▶ _INSTRUCTIONS TO FOLLOW_: Transcribe the material in full. Nothing should differ except that the pictures are left out.

▶ _INFORMATION PROVIDED_:
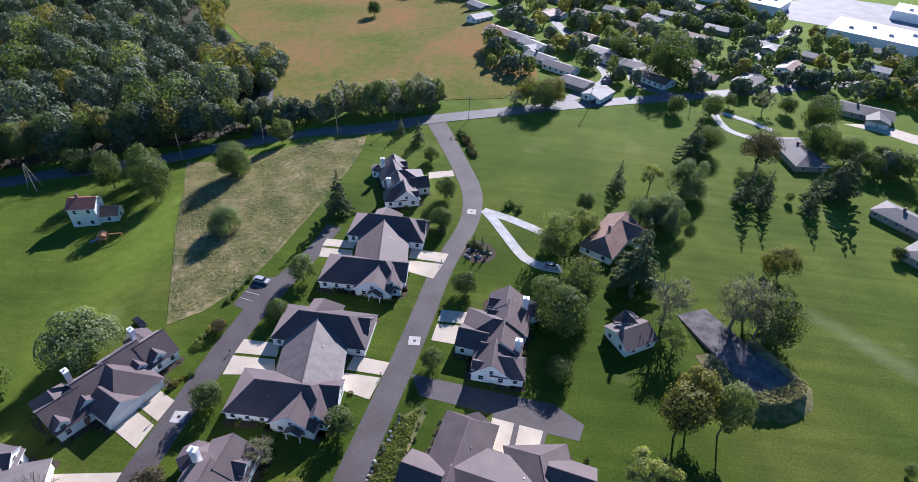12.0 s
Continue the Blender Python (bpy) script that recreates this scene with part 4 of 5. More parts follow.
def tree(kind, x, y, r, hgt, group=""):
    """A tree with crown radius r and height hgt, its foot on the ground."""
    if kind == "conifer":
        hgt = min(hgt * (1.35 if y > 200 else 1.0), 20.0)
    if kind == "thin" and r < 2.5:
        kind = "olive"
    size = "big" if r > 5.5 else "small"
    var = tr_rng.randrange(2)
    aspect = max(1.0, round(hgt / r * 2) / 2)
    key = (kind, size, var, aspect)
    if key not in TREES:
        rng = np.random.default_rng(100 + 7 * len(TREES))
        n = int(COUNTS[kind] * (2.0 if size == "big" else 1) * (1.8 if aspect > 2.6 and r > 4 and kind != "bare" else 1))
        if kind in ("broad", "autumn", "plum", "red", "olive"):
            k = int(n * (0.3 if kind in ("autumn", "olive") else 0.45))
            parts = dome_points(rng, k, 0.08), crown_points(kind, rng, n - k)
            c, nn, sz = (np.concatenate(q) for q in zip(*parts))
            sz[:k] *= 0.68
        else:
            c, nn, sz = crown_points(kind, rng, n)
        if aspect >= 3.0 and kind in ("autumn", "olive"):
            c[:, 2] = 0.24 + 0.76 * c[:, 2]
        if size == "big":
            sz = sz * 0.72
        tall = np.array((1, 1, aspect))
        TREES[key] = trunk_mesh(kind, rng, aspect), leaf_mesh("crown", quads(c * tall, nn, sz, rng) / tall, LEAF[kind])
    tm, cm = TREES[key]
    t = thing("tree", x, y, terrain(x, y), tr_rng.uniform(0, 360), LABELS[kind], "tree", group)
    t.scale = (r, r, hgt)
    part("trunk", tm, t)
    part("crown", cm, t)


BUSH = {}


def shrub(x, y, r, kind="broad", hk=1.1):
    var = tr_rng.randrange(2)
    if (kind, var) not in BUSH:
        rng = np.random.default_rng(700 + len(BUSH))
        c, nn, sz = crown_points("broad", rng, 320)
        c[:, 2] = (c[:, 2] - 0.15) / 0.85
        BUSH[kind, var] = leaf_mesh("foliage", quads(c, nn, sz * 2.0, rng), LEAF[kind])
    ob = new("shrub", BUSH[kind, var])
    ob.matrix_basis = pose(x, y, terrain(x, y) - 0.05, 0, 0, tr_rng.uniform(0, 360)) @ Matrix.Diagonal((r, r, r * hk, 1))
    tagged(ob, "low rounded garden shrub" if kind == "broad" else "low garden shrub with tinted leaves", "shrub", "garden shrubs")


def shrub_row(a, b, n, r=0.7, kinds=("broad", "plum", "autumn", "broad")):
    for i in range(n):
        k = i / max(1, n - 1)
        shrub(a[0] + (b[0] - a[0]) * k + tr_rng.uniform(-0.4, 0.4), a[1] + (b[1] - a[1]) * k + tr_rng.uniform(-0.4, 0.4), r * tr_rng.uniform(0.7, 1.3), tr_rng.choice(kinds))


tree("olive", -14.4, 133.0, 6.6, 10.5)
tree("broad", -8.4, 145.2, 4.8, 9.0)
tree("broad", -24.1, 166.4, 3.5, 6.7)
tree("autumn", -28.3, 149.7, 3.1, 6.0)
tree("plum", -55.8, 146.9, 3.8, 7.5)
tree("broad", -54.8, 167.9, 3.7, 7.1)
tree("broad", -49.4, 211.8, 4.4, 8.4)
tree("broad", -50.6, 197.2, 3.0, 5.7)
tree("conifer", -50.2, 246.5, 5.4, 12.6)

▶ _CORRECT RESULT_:
12.0 s
Continue the Blender Python (bpy) script that recreates this scene with part 4 of 5. More parts follow.
def tree(kind, x, y, r, hgt, group=""):
    """A tree with crown radius r and height hgt, its foot on the ground."""
    if kind == "conifer":
        hgt = min(hgt * (1.35 if y > 200 else 1.0), 20.0)
    if kind == "thin" and r < 2.5:
        kind = "olive"
    size = "big" if r > 5.5 else "small"
    var = tr_rng.randrange(2)
    aspect = max(1.0, round(hgt / r * 2) / 2)
    key = (kind, size, var, aspect)
    if key not in TREES:
        rng = np.random.default_rng(100 + 7 * len(TREES))
        n = int(COUNTS[kind] * (2.0 if size == "big" else 1) * (1.8 if aspect > 2.6 and r > 4 and kind != "bare" else 1))
        if kind in ("broad", "autumn", "plum", "red", "olive"):
            k = int(n * (0.3 if kind in ("autumn", "olive") else 0.45))
            parts = dome_points(rng, k, 0.08), crown_points(kind, rng, n - k)
            c, nn, sz = (np.concatenate(q) for q in zip(*parts))
            sz[:k] *= 0.68
        else:
            c, nn, sz = crown_points(kind, rng, n)
        if aspect >= 3.0 and kind in ("autumn", "olive"):
            c[:, 2] = 0.24 + 0.76 * c[:, 2]
        if size == "big":
            sz = sz * 0.72
        tall = np.array((1, 1, aspect))
        TREES[key] = trunk_mesh(kind, rng, aspect), leaf_mesh("crown", quads(c * tall, nn, sz, rng) / tall, LEAF[kind])
    tm, cm = TREES[key]
    t = thing("tree", x, y, terrain(x, y), tr_rng.uniform(0, 360), LABELS[kind], "tree", group)
    t.scale = (r, r, hgt)
    part("trunk", tm, t)
    part("crown", cm, t)


BUSH = {}


def shrub(x, y, r, kind="broad", hk=1.1):
    var = tr_rng.randrange(2)
    if (kind, var) not in BUSH:
        rng = np.random.default_rng(700 + len(BUSH))
        c, nn, sz = crown_points("broad", rng, 320)
        c[:, 2] = (c[:, 2] - 0.15) / 0.85
        BUSH[kind, var] = leaf_mesh("foliage", quads(c, nn, sz * 2.0, rng), LEAF[kind])
    ob = new("shrub", BUSH[kind, var])
    ob.matrix_basis = pose(x, y, terrain(x, y) - 0.05, 0, 0, tr_rng.uniform(0, 360)) @ Matrix.Diagonal((r, r, r * hk, 1))
    tagged(ob, "low rounded garden shrub" if kind == "broad" else "low garden shrub with tinted leaves", "shrub", "garden shrubs")


def shrub_row(a, b, n, r=0.7, kinds=("broad", "plum", "autumn", "broad")):
    for i in range(n):
        k = i / max(1, n - 1)
        shrub(a[0] + (b[0] - a[0]) * k + tr_rng.uniform(-0.4, 0.4), a[1] + (b[1] - a[1]) * k + tr_rng.uniform(-0.4, 0.4), r * tr_rng.uniform(0.7, 1.3), tr_rng.choice(kinds))


tree("olive", -14.4, 133.0, 6.6, 10.5)
tree("broad", -8.4, 145.2, 4.8, 9.0)
tree("broad", -24.1, 166.4, 3.5, 6.7)
tree("autumn", -28.3, 149.7, 3.1, 6.0)
tree("plum", -55.8, 146.9, 3.8, 7.5)
tree("broad", -54.8, 167.9, 3.7, 7.1)
tree("broad", -49.4, 211.8, 4.4, 8.4)
tree("broad", -50.6, 197.2, 3.0, 5.7)
tree("conifer", -50.2, 246.5, 5.4, 12.6)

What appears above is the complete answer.